## Aim of the task
Reproduce the data below in full and exclude every picture.

━━━━━━━━━━━━━━━━━━━━━━━━━━━━━━

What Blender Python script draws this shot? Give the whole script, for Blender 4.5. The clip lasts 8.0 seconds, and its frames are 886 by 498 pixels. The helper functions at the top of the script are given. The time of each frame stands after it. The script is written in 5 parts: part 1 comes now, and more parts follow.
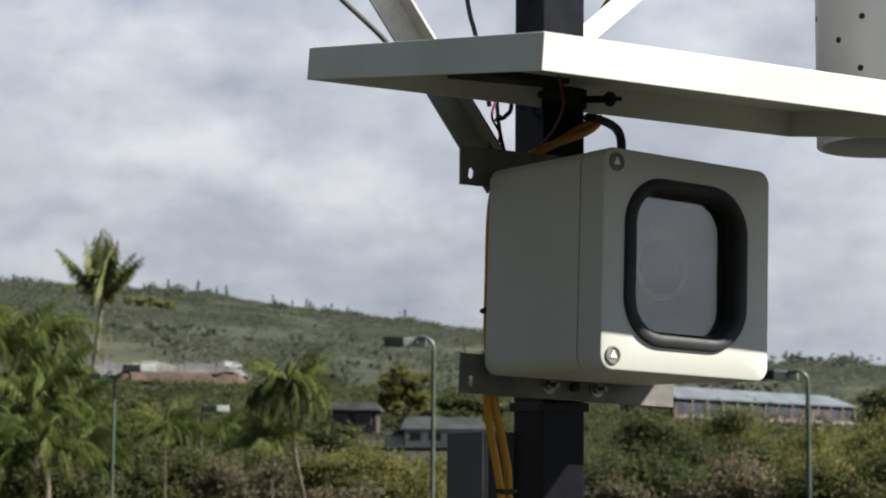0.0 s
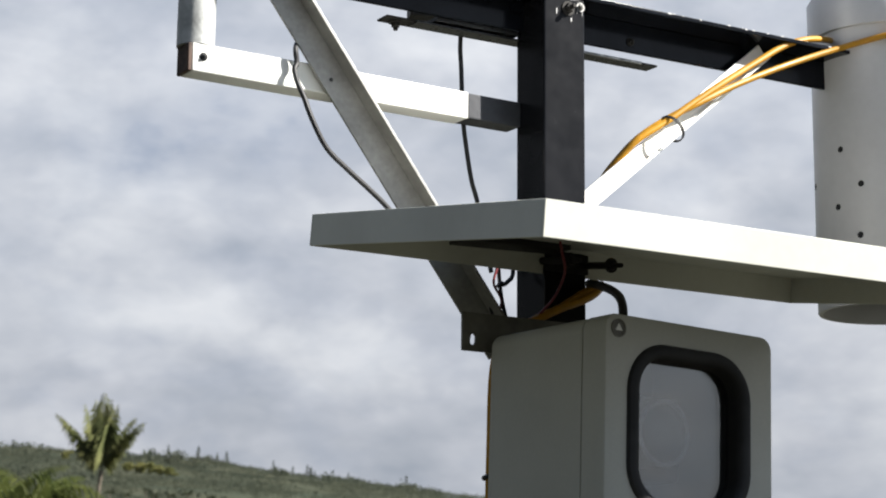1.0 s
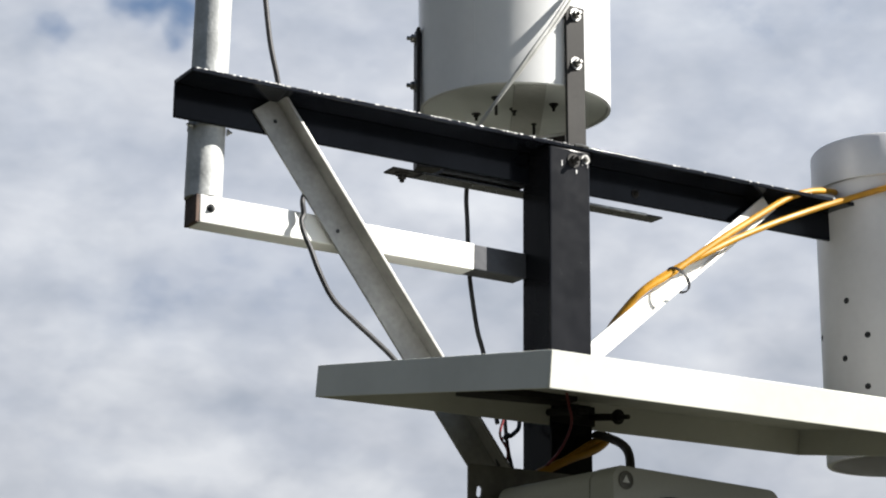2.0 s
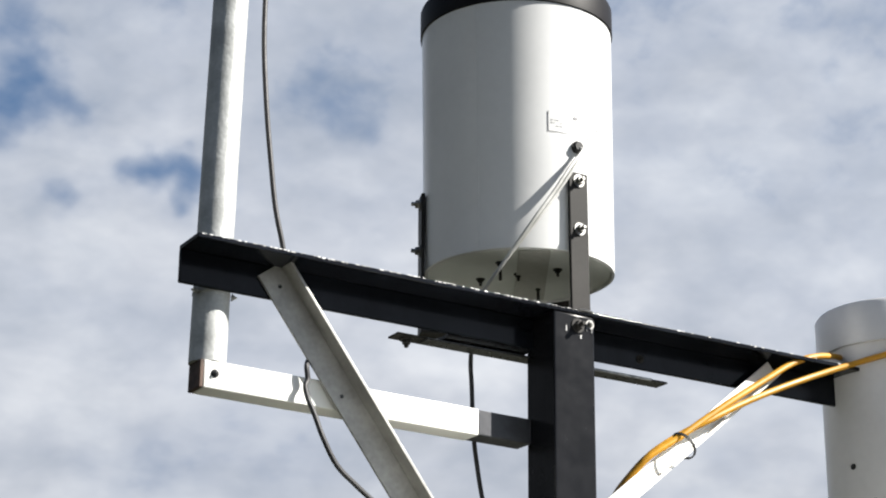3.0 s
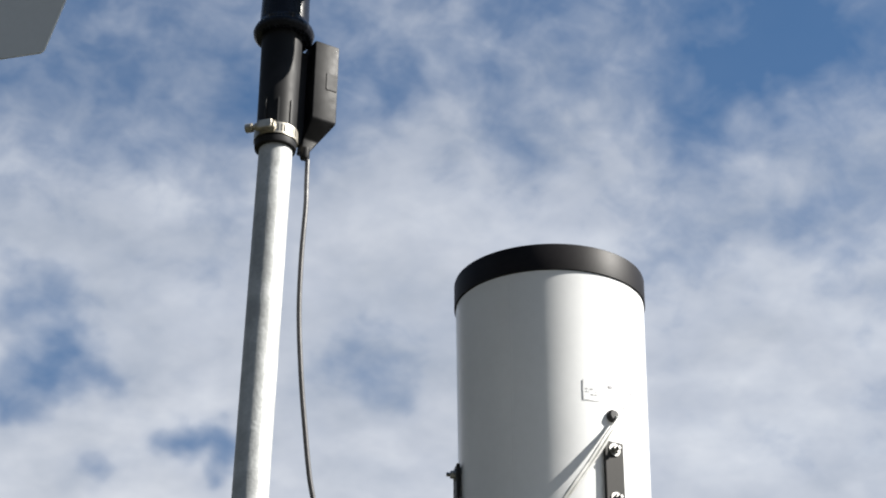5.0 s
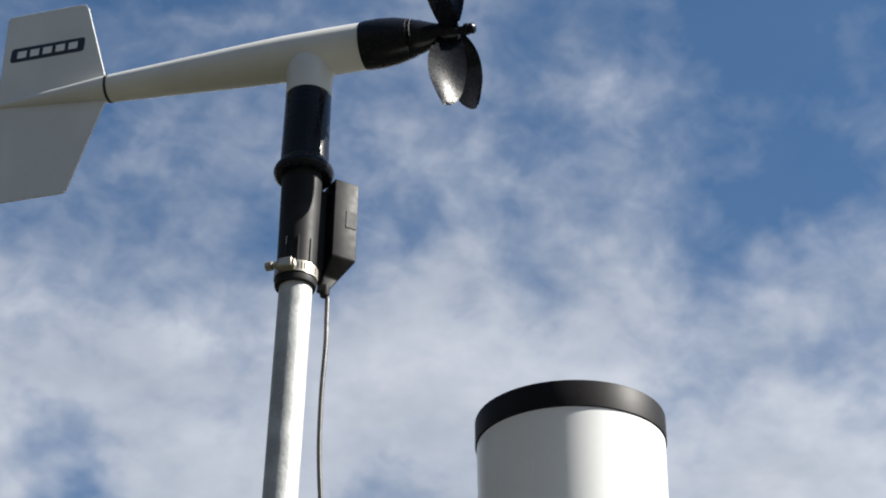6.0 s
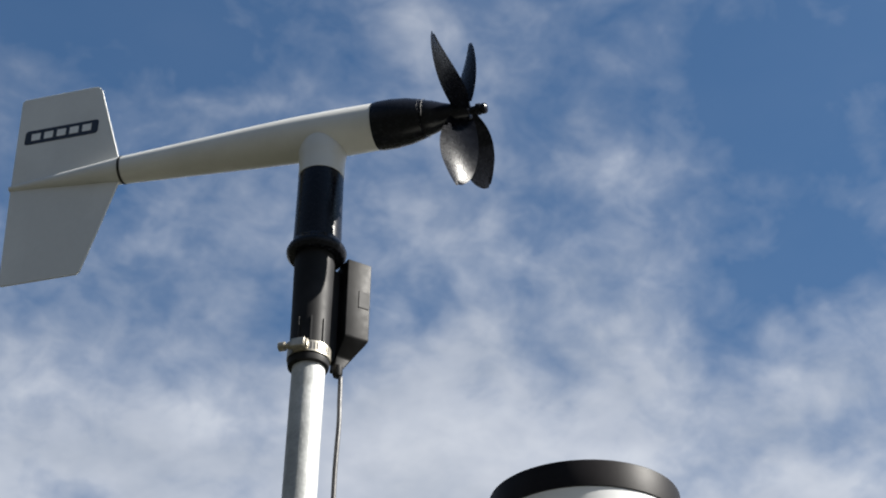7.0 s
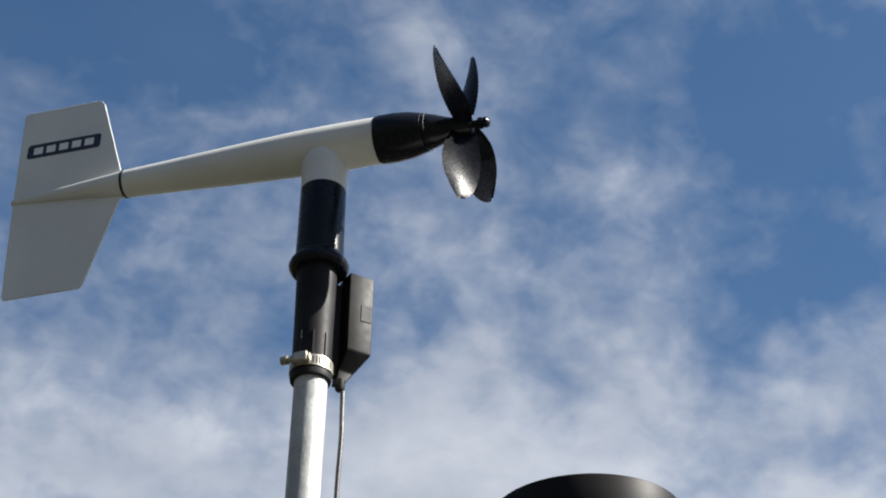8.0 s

━━━━━━━━━━━━━━━━━━━━━━━━━━━━━━

## Exercise response
What Blender Python script draws this shot? Give the whole script, for Blender 4.5. The clip lasts 8.0 seconds, and its frames are 886 by 498 pixels. The helper functions at the top of the script are given. The time of each frame stands after it. The script is written in 5 parts: part 1 comes now, and more parts follow.
0.0 s
1.0 s
2.0 s
3.0 s
5.0 s
6.0 s
7.0 s
8.0 s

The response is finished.